With BFS you need to maintain an open list (sometimes called fringe). Otherwise the algorithm simply can't work. When you additionally maintain a closed list, you will (again) be able to detect/avoid cycles. With BFS the additional space for the closed list might be not that bad, since you have to maintain the fringe anyway. The relation between fringe size and closed list size strongly depends upon the structure of the search space, so this has to be considered here. E.g. for a branching factor of 2, both lists are equal in size and the impact of having the closed list doesn't seem very bad compared to its benefits.

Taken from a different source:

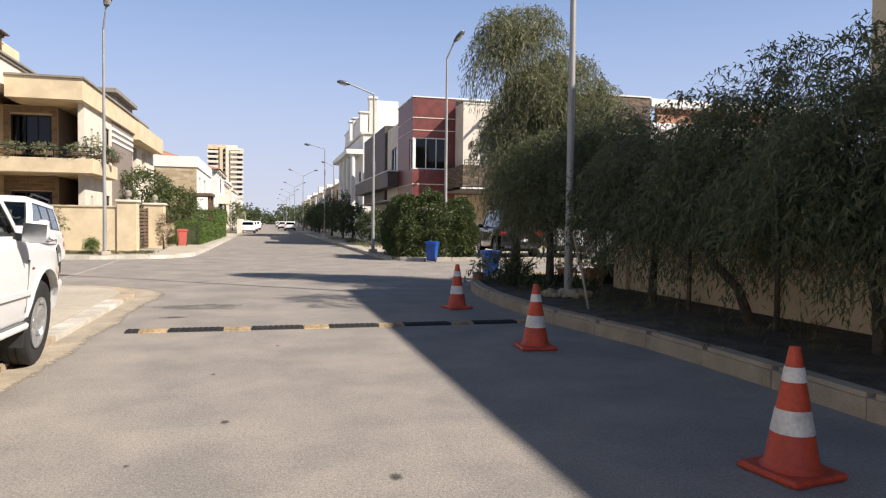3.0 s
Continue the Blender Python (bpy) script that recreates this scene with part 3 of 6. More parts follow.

What about A*, does it need it?

A*, as it can be seen as some special (informed) type of BFS, needs the open list. Omitting the closed list is more delicate than with BFS; also deciding upon updating costs inside the closed list. Depending upon those decisions, the algorithm can stop being optimal and/or complete depending on the type of heuristic used, etc. I won't go into details here.

B.

Yup, the closed list should form some kind of inverse tree (pointers going towards the root node), so you can extract the solution path. You usually need the closed list for doing this. For DFS, your current stack is exactly the solution path (no need for closed list here). Also note that sometimes you are not interested in the path but only in the solution or the existence of it.

C.

Read previous answers and look for the parts which talk about the detection of cycles.

D.

To avoid cycles with a closed list: don't expand nodes that are already inside the closed list. Note: with path-costs coming into play (remember A*), things might get more tricky.

E. Is there any difference between search trees and graphs?

You could consider searches that maintain a closed list to avoid cycles as graph-searches and those without one tree-searches.